Многострунное – имеется в виду напряжение густой струи на голосовые связки, вызывающее обертоны при пении на у, как бы новые углы смысла. Угол – опять же, и визуальная форма у, и некоторая угловатость слов с у, в смысле неуклюжести.

Как противоположность грузному У, И – тонкая линия. Пронзительная вытянутая длинная былинка. Крик, свист, визг. Птица, чей всклик весной, после ливня, особливо слышен среди птичьих вскриков, зовется Иволга. И – звуковой лик изумления, испуга: Тигр, Кит.

Наивно искреннее: Ишь ты какой. Острое, быстрое: Иглы, чирк. Листья, вихримые ветром, иногда своим шелестом внушают имя дерева:

Липа, Ива. И – вилы, пронзающий винт. Когда быстро крутится вода, про эту взвихренную пучину говорят: Вир. Крик, Французское Cri, Испанское Grito, в самом слове кричит, беспокоит, томит, – как целые игрища воинств живут в выразительном сильном и слитном клике победительных полчищ: Латинское Vivat.

Вир – водоворот, а метонимически, любое глубокое место на реке или озере. Испанское grito часто означает боевой клич, что и позволяет присоединить латинское vivat как победный призыв.

Е – самая неверная трудно определимая гласная. Недаром мы различаем – Е, Ѣ, Э. Этого еще мало – у нас есть Е. Безумцы борются с Ѣ и Э. Но желание обеднить наш алфавит есть напрасное желание просыпать из полной пригоршни медлящие на ней, золотые блестки песчинок. Тщетно. Песчинки пристают. Скажите – Мелкий, скажите – Лес. Вы увидите тотчас, что первое слово вы произносите быстро, второе медленно. Е и Ѣ вполне уместны как обозначение легкого и увесистого, краткого и долгого.

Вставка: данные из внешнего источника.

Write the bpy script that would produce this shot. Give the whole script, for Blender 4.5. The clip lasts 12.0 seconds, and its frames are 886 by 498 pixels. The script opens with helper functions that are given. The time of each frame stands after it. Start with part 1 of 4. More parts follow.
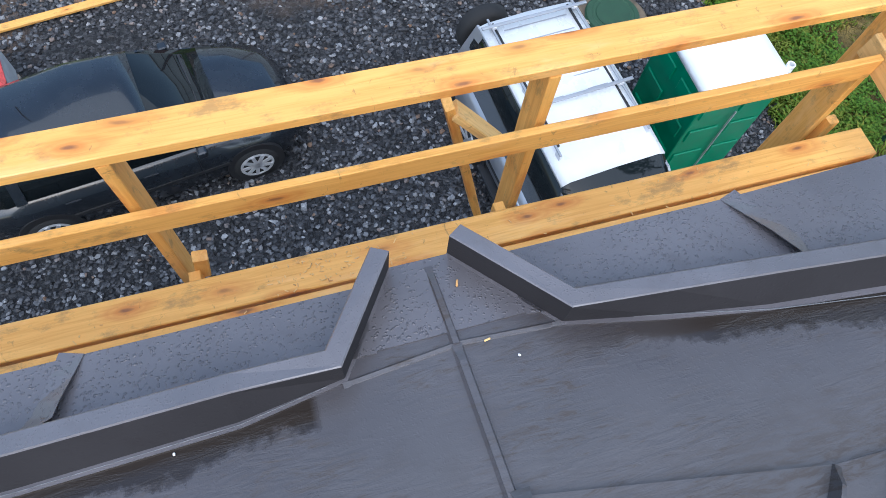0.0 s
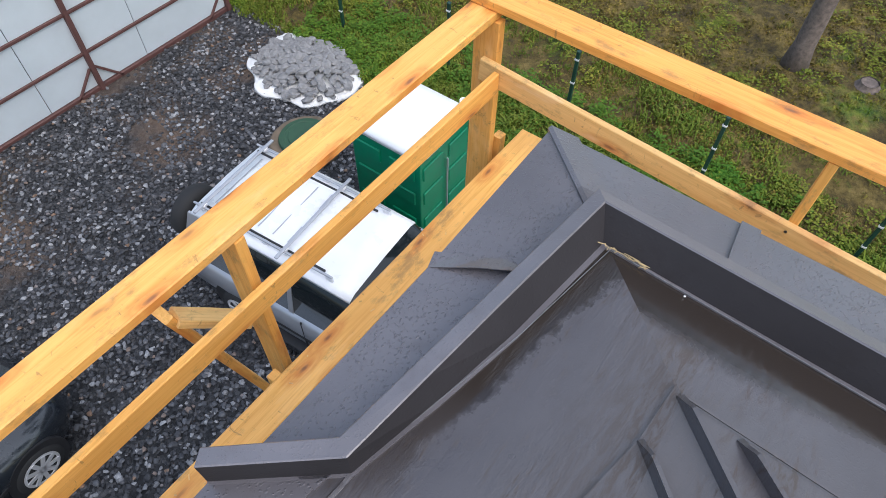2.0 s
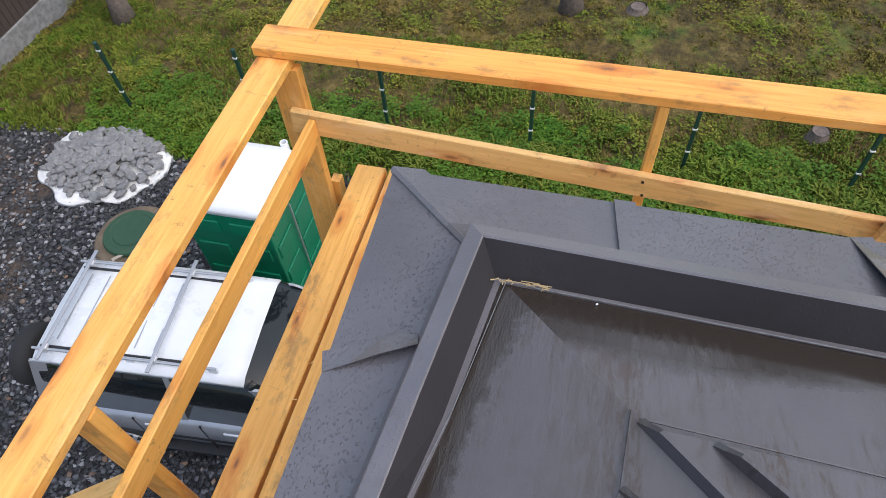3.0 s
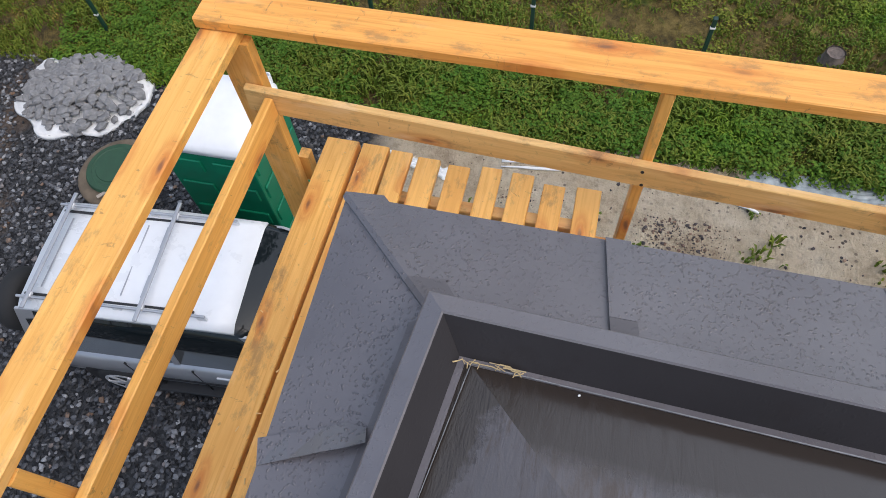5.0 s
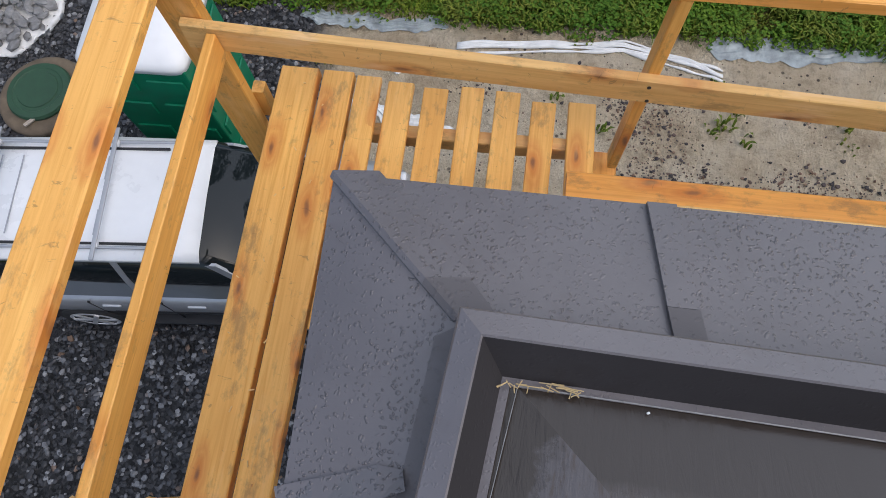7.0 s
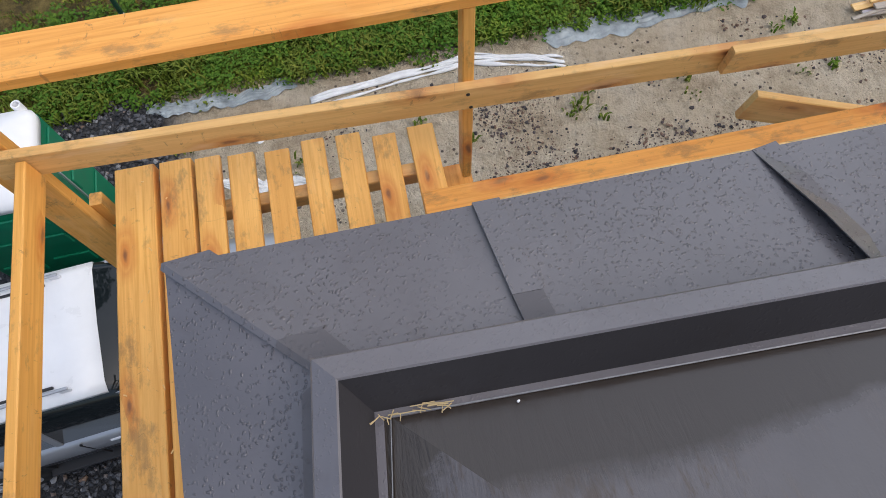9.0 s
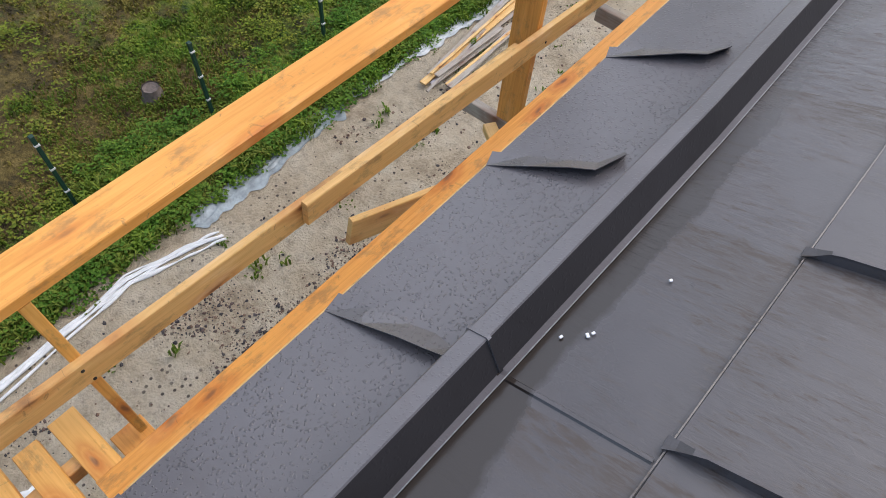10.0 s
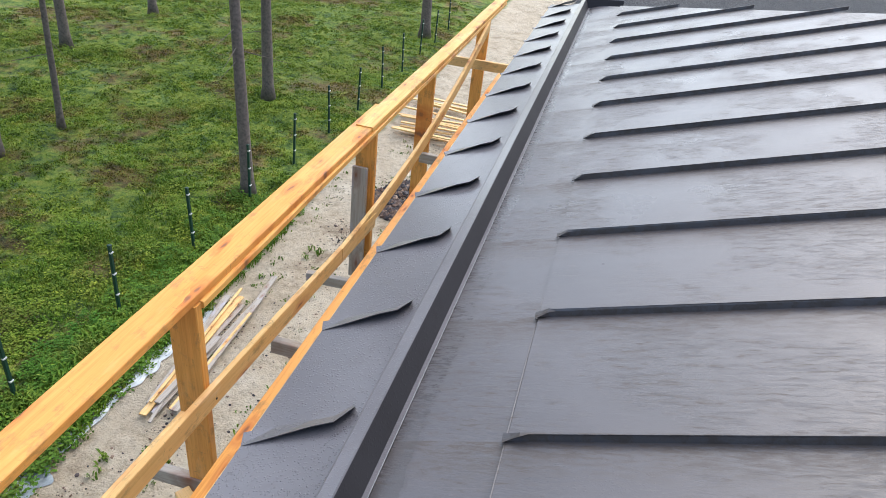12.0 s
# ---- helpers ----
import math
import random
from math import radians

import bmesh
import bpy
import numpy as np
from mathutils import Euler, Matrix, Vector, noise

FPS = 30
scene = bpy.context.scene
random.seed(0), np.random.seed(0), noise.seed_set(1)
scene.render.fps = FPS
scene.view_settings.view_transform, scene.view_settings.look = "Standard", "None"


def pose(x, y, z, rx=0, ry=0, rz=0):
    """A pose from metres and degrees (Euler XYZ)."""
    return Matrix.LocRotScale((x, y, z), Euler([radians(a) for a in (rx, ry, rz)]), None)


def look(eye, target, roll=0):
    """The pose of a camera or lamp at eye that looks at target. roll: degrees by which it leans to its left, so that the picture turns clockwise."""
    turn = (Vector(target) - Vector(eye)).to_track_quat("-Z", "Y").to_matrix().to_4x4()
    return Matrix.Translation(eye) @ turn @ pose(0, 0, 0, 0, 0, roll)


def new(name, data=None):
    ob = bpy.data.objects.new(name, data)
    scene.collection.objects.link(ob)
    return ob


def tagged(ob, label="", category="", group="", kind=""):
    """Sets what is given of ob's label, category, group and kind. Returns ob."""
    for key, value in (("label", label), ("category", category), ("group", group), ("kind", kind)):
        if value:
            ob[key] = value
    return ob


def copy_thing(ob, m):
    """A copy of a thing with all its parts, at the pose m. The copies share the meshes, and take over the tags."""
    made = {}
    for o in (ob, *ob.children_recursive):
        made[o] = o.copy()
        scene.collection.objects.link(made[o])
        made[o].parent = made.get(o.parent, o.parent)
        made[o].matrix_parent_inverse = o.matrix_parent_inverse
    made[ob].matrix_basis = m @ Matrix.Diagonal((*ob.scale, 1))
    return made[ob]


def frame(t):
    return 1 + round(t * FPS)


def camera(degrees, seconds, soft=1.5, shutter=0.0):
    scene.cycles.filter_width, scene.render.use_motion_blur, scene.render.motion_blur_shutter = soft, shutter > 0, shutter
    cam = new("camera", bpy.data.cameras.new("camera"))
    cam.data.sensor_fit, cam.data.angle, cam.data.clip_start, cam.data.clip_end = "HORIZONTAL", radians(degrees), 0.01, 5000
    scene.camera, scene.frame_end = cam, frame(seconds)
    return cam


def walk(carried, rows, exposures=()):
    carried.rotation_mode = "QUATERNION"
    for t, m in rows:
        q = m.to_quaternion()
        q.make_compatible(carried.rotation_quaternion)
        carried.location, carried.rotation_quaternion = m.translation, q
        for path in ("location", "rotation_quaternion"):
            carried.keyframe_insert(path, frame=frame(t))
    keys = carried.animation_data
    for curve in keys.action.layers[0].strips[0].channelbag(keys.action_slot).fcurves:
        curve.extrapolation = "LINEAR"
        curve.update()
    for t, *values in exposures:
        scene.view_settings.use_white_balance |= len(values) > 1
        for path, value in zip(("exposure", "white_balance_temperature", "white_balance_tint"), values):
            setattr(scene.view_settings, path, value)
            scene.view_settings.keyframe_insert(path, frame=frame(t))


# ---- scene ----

Тройная, четверная эта буква есть какая-то недоуменная, прерывистая, полная плеска и переплеска, звуковая весть. То это – светлое благовестие, как в веющих словах Вешняя верба, то задержанное зловестие, как в словах Серый, Мера, Тень, то это отзвук пения в вогнутости свода, как в слове Эхо. И если Е есть смягченное О, в половину перегнувшееся, то каким же странным ежиком, быстрым ершиком, вдруг мелькнет, в четвертую долю существующее, смягченное Е, которое есть Е.